The low total sleep time and the superficiality of the sleep stages corroborate the findings of other studies(10,32) and the concept that ICU stay is associated with sleep deprivation and its deleterious consequences.(19,33,34) Regarding the reliability of the capture quality and the signal recording by the BIS in the ICU, it should be noted that previous studies used the A-1000 monitoring systems(12) and BIS-XP,(13) and this study used the BIS™ Vista Monitoring System. This system has a more state-of-the-art algorithm, lower potential for interference by electromyographic activity, and better signal capture quality.(35) The analysis of the BIS values and the quality of the signal of this index over time showed a negative correlation between the two, with a gradual improvement of this index as the sleep deepened. Therefore, the signal quality was invariably high during sleep, which reinforces the adequacy of the BIS for such records. In addition, the use of the area under the curve to calculate the total and continuous sleep volumes allowed us to estimate the amount and quality of sleep,(13) expanding the interpretation of BIS information beyond the mere analysis of sleep time.

We believe that the weak associations found between the parameters evaluated by the BIS and some of the RCSQ domains may be at least partially explained by the overestimation of sleep quality usually observed with subjective instruments, such as the RCSQ.(1,36)

We found no correlation between sleep onset latency and BIS measurements. The ritual of preparing for sleep (turning off the lights, changing from standing to supine, and relaxing) induces physiological changes that trigger sleep.(37) In the ICU, this ritual does not occur, limiting the importance of the analysis of sleep onset latency in the evaluation of subjective sleep quality.

Although the study included individuals who underwent major surgery, their reported pain intensity was low.
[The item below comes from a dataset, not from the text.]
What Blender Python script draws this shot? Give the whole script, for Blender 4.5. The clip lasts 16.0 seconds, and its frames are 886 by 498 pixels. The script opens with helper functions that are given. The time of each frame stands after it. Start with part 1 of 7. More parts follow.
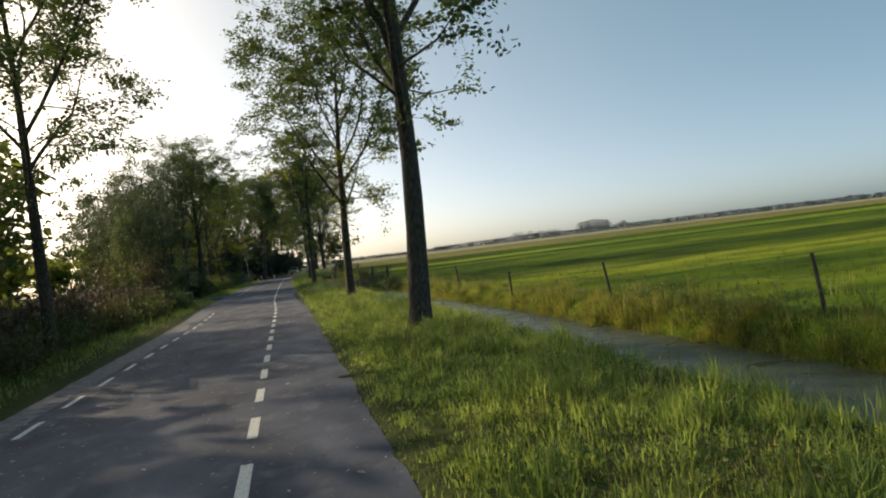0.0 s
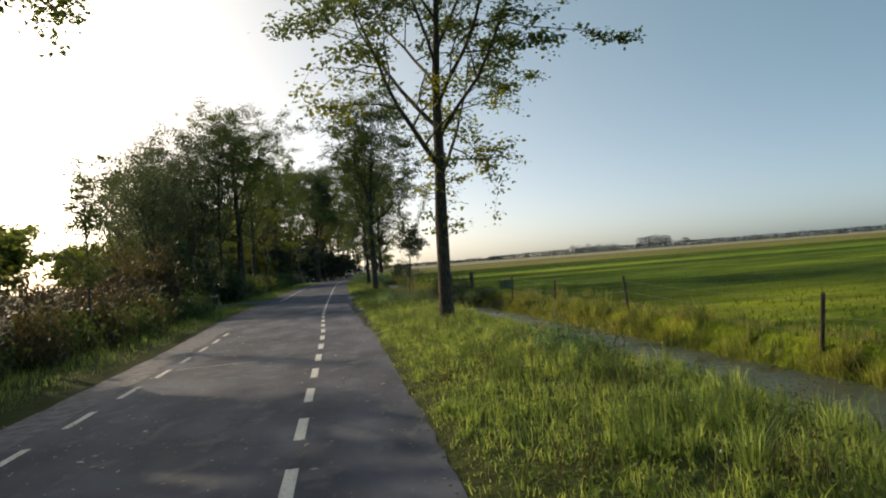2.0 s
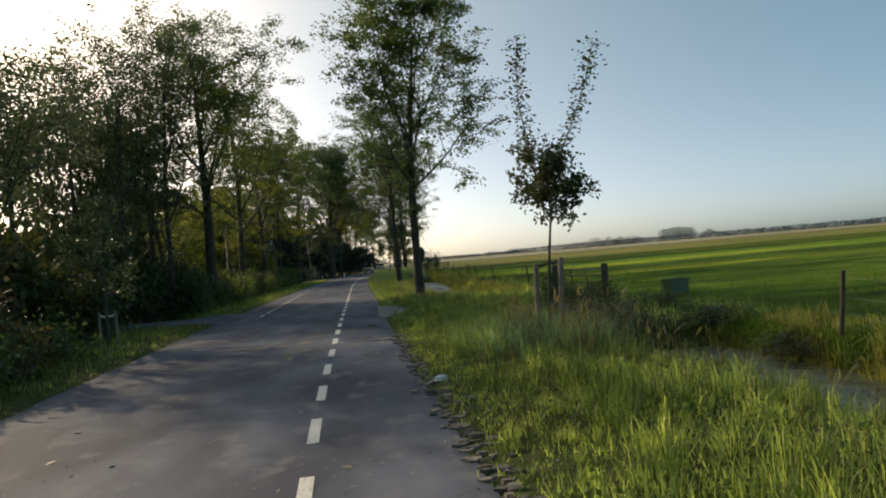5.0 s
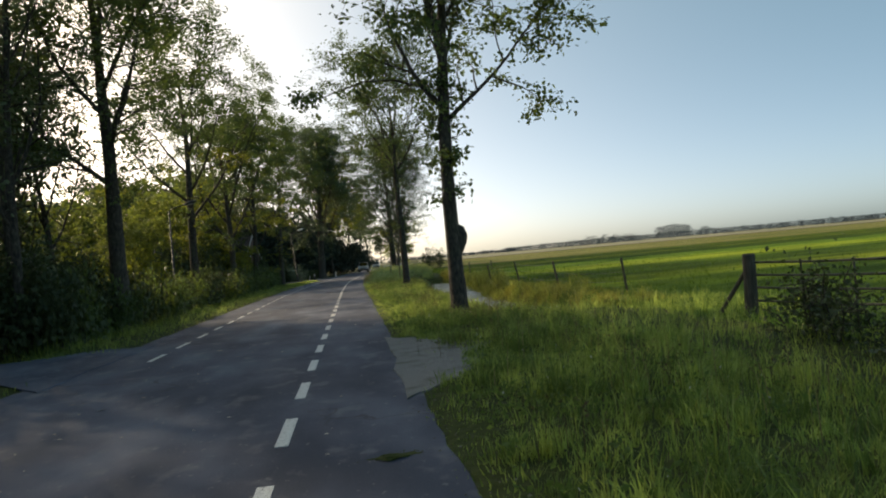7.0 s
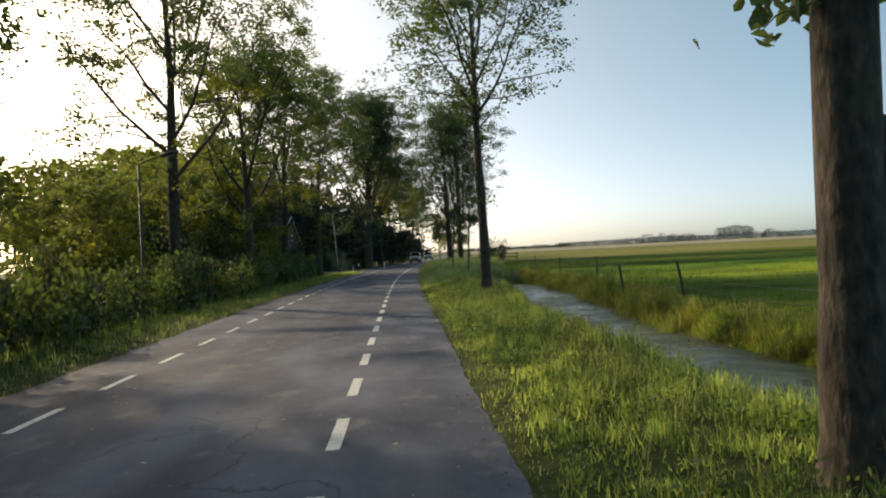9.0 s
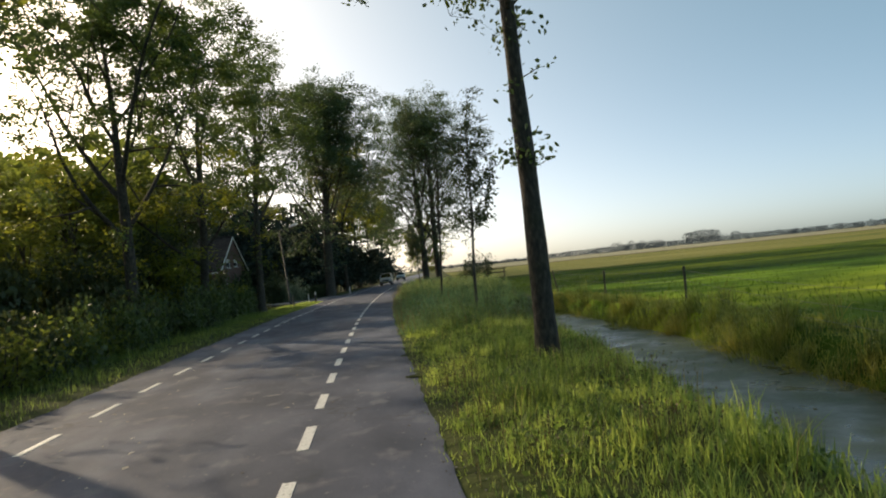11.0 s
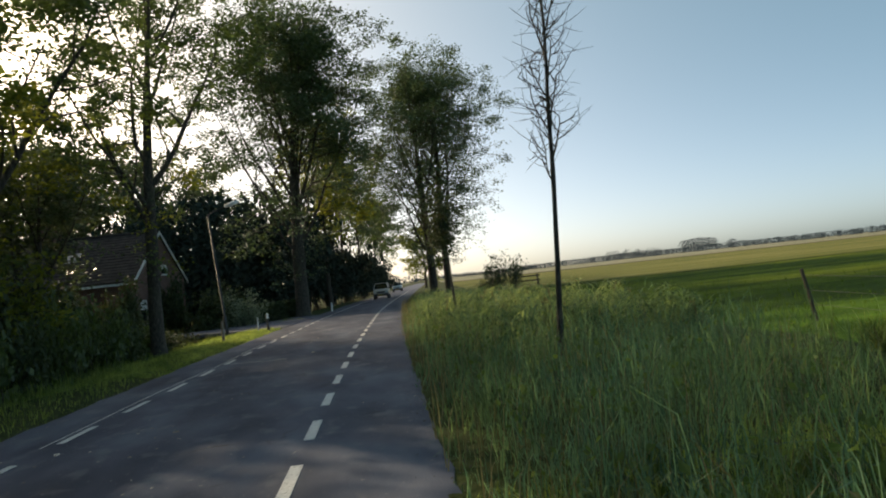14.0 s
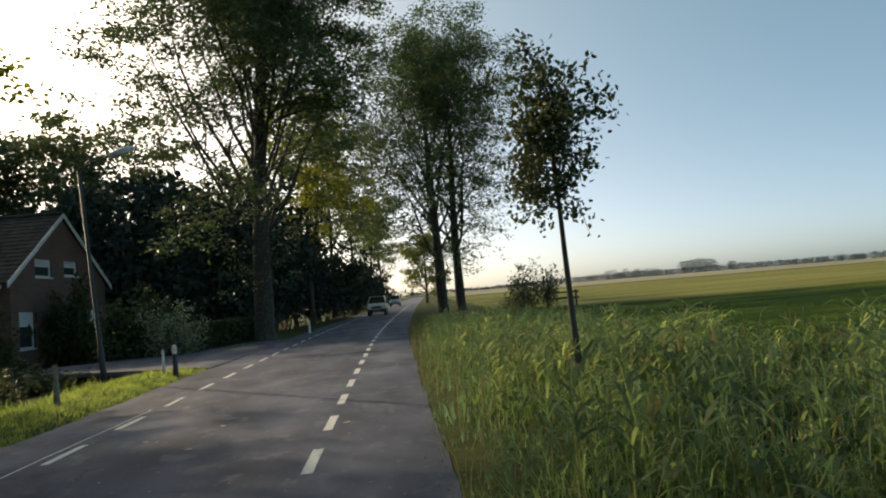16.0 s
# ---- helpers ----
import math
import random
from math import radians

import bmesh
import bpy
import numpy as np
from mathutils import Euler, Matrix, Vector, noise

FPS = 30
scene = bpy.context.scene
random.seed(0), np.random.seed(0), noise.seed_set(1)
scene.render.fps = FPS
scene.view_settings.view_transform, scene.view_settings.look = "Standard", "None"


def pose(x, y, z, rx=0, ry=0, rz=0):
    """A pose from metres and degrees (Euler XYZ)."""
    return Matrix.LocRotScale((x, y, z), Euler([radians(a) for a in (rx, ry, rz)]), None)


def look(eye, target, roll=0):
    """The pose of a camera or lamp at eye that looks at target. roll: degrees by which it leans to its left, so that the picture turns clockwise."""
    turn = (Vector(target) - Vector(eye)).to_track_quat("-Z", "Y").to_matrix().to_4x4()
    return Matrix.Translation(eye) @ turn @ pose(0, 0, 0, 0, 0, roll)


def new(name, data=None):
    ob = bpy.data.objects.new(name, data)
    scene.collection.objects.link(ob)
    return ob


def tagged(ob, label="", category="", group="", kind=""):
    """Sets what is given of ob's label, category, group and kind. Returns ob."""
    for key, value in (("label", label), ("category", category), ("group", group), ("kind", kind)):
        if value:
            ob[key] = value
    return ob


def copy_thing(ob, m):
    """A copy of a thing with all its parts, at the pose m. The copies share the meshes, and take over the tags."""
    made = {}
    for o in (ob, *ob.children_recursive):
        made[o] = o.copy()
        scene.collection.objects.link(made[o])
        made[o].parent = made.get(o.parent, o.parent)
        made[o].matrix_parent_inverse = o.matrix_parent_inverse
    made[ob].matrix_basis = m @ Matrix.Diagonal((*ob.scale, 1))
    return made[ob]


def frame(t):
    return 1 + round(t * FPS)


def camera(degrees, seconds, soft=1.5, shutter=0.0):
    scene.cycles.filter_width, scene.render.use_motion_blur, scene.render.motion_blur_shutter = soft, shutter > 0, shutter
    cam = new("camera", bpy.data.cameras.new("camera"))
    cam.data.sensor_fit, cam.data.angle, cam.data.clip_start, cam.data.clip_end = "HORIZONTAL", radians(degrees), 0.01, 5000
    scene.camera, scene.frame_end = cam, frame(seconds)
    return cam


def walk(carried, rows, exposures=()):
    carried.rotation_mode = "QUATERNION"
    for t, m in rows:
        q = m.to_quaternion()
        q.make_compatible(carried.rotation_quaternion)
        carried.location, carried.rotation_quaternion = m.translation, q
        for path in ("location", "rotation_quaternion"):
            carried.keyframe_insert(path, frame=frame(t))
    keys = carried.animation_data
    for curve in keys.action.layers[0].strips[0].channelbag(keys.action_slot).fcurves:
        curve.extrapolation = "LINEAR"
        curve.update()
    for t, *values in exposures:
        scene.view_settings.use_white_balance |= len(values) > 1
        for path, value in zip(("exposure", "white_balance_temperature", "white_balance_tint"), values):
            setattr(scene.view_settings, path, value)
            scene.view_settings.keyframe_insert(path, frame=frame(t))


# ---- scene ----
cam = camera(66.0, 16.0, soft=2.0)
PATH = [
    (0, (0.083, -0.992, 1.735), (0.54, 0.955, 1.735), -6.9),
    (0.5, (0.072, 2.166, 1.734), (0.578, 4.1, 1.782), -4.2),
    (1, (0.076, 5.28, 1.704), (0.455, 7.244, 1.725), -5.5),
    (1.5, (0.101, 8.524, 1.662), (0.383, 10.503, 1.713), -5.2),
    (2, (0.056, 11.592, 1.632), (0.362, 13.568, 1.673), -4.4),
    (2.5, (0.106, 14.636, 1.679), (0.414, 16.611, 1.712), -4.4),
    (3, (0.098, 17.889, 1.623), (0.352, 19.873, 1.599), -3.7),
    (3.2, (0.039, 19.137, 1.615), (0.319, 21.117, 1.601), -2.5),
    (5.5, (-0.102, 33.478, 1.528), (0.165, 35.459, 1.57), -5.5),
    (6, (-0.084, 36.83, 1.474), (0.201, 38.808, 1.535), -5.8),
    (6.5, (-0.068, 39.929, 1.427), (0.205, 41.91, 1.496), -4.7),
    (7, (0.009, 42.874, 1.403), (0.283, 44.855, 1.426), -5.1),
    (7.5, (-0.013, 45.897, 1.409), (0.075, 47.893, 1.5), -5.2),
    (8, (-0.028, 48.989, 1.441), (0.115, 50.983, 1.506), -4.7),
    (8.5, (-0.006, 52.052, 1.452), (0.167, 54.044, 1.491), -6.4),
    (9, (-0.02, 55.269, 1.466), (0.106, 57.265, 1.475), -2.8),
    (11.3, (0.243, 69.862, 1.56), (0.465, 71.849, 1.618), -5.9),
    (11.5, (0.213, 71.111, 1.517), (0.453, 73.096, 1.564), -4.5),
    (12, (0.254, 74.273, 1.539), (0.472, 76.256, 1.682), -4.7),
    (12.5, (0.253, 77.511, 1.514), (0.483, 79.494, 1.63), -4.6),
    (13, (0.332, 80.771, 1.497), (0.601, 82.752, 1.515), -5.9),
    (13.5, (0.369, 83.973, 1.502), (0.631, 85.955, 1.567), -4.7),
    (14, (0.401, 87.324, 1.498), (0.643, 89.307, 1.582), -6.2),
    (14.5, (0.423, 90.776, 1.462), (0.644, 92.76, 1.588), -4.8),
    (15, (0.472, 94.05, 1.415), (0.736, 96.033, 1.453), -4.6),
    (15.5, (0.588, 97.161, 1.445), (0.84, 99.142, 1.543), -6.3),
    (16, (0.697, 100.115, 1.532), (0.952, 102.094, 1.658), -4.7),
]
# the clip's own exposure drifts a little
EXPOSURES = [(t, e, 6750, 8) for t, e in ((0.0, 0.05), (1.5, -0.02), (4.0, -0.05), (6.0, 0.08), (8.0, 0.25), (12.0, 0.28), (13.0, 0.14), (14.0, 0.2), (16.0, 0.2))]
walk(cam, [(t, look(eye, target, roll)) for t, eye, target, roll in PATH], EXPOSURES)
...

We believe that this was true because the patients undergoing surgical procedures were included into the study only on the day after the surgical intervention, which enabled the use of adequate analgesia beforehand.
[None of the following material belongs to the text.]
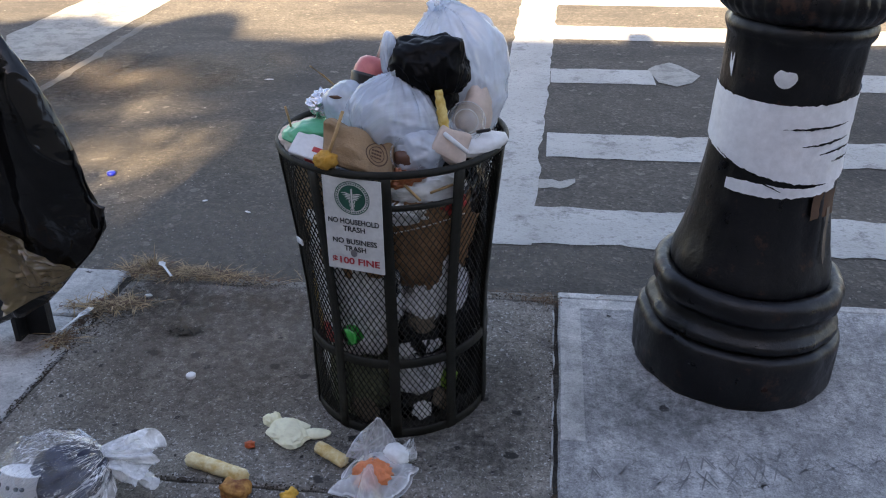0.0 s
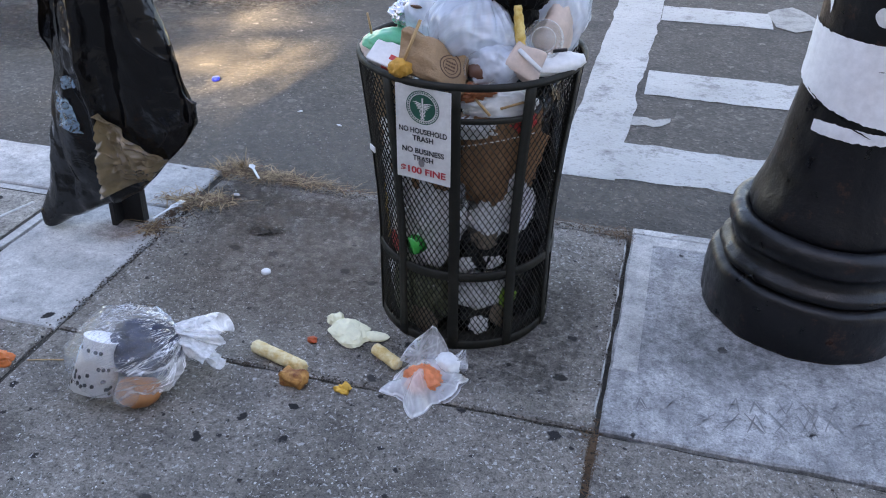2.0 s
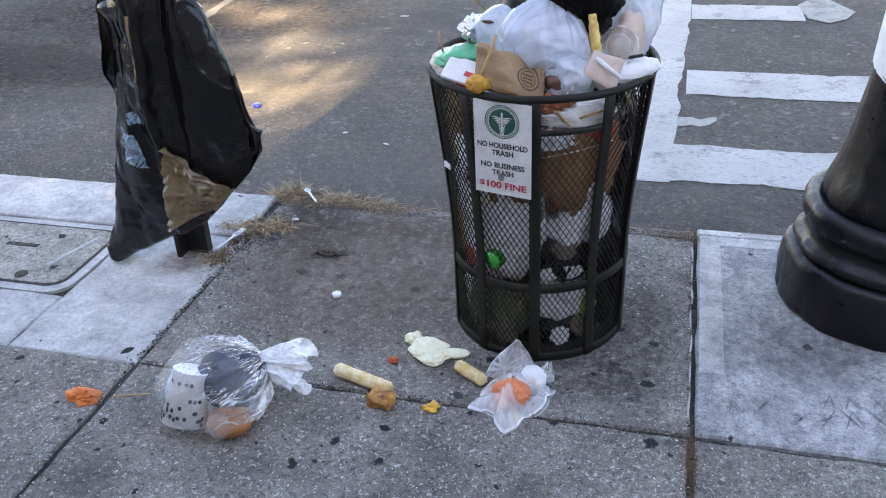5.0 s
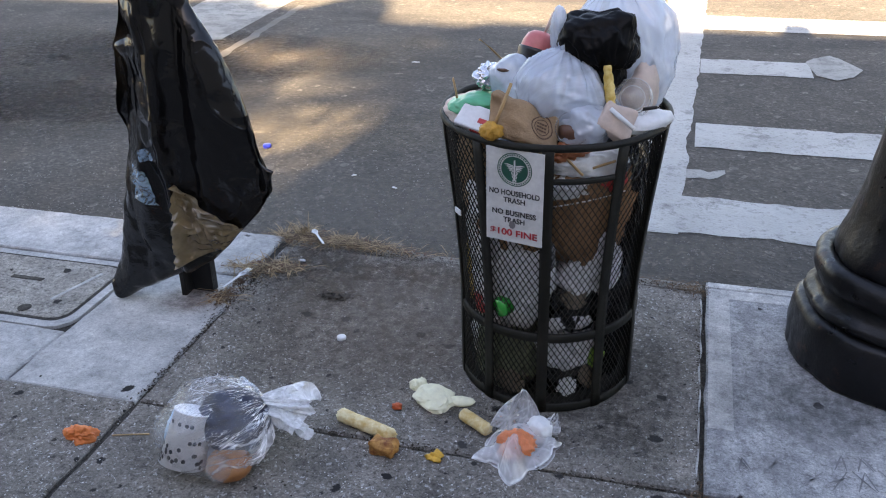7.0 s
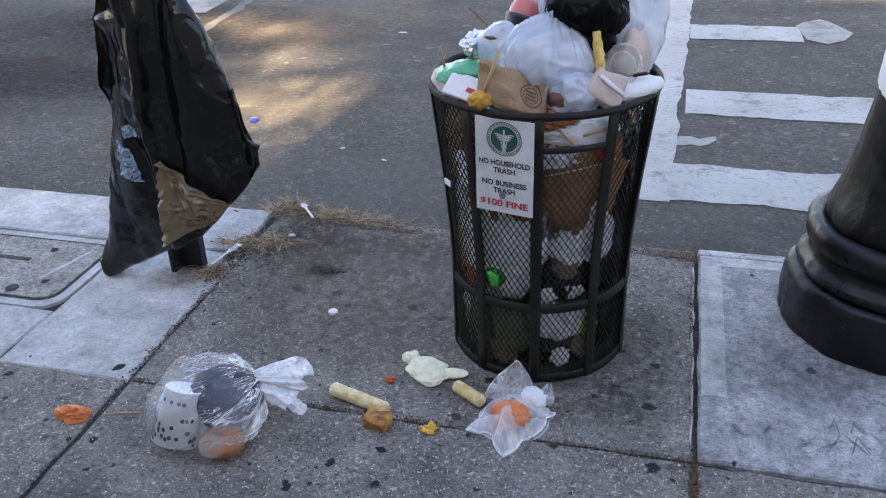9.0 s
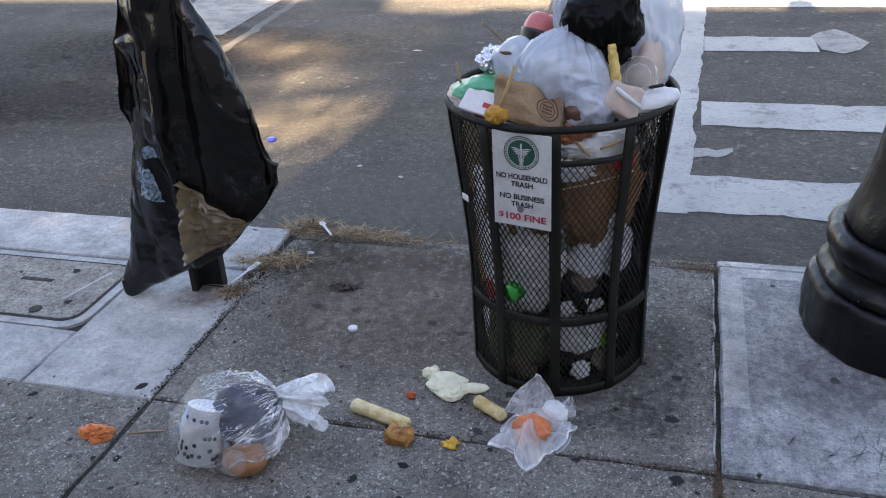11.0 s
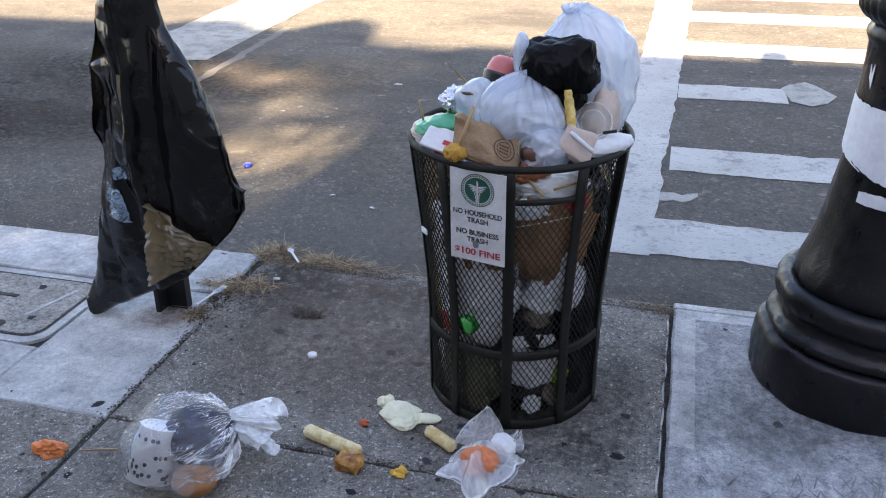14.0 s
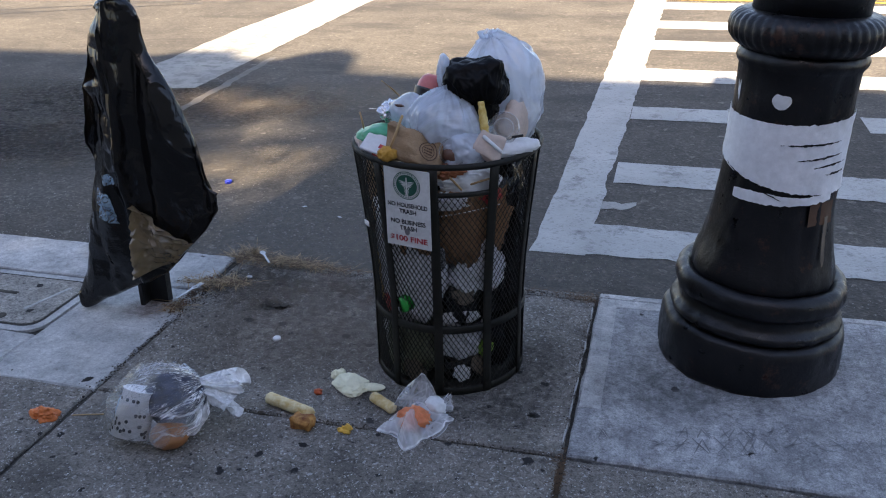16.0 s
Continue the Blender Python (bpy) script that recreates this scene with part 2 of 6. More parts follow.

The environmental sound pressure exceeded the 35dB recommended by the World Health Organization (WHO),(38) but the sound level had no correlation with sleep parameters. Other studies have also concluded that, although important, environmental noise is only one of the myriad of factors involved in sleep,(39,40) which may also have been true in this study.

Although this is the largest known study using BIS to investigate sleep in the ICU, some limitations should be considered. Part of the sleep of critically ill patients occurs during the day,(1,10,32) but we monitored only the nocturnal period. There were losses to follow-up due to displacement of or discomfort with the sensor (n = 5); however, all patients were lucid and had no residual effect of sedatives, unlike patients in whom BIS is usually used for anesthesia monitoring. Even though there is intra- and interindividual variability in the sleep of critically ill patients(1) and we do not know if the first-night effect(41) occurs with BIS, each participant was monitored only for one night, and these results are only valid for lucid patients with diseases of low or moderate severity. Although this selection criterion limited the generalization of the results, it ensured the reliability of the measurements because the evaluation of sleep in agitated, clinically unstable, or sedated patients is not feasible or is at best biased.(9,42,43)

CONCLUSION

The bispectral index is an instrument with limited feasibility to monitor the sleep of lucid patients and patients with low to moderate disease severity in the intensive care unit. Patients with higher total sleep volume, higher total sleep time, and greater continuous sleep volume had better overall sleep perception. More studies using bispectral index are needed to explore the full potential of this accessible technology in sleep monitoring in the intensive care unit.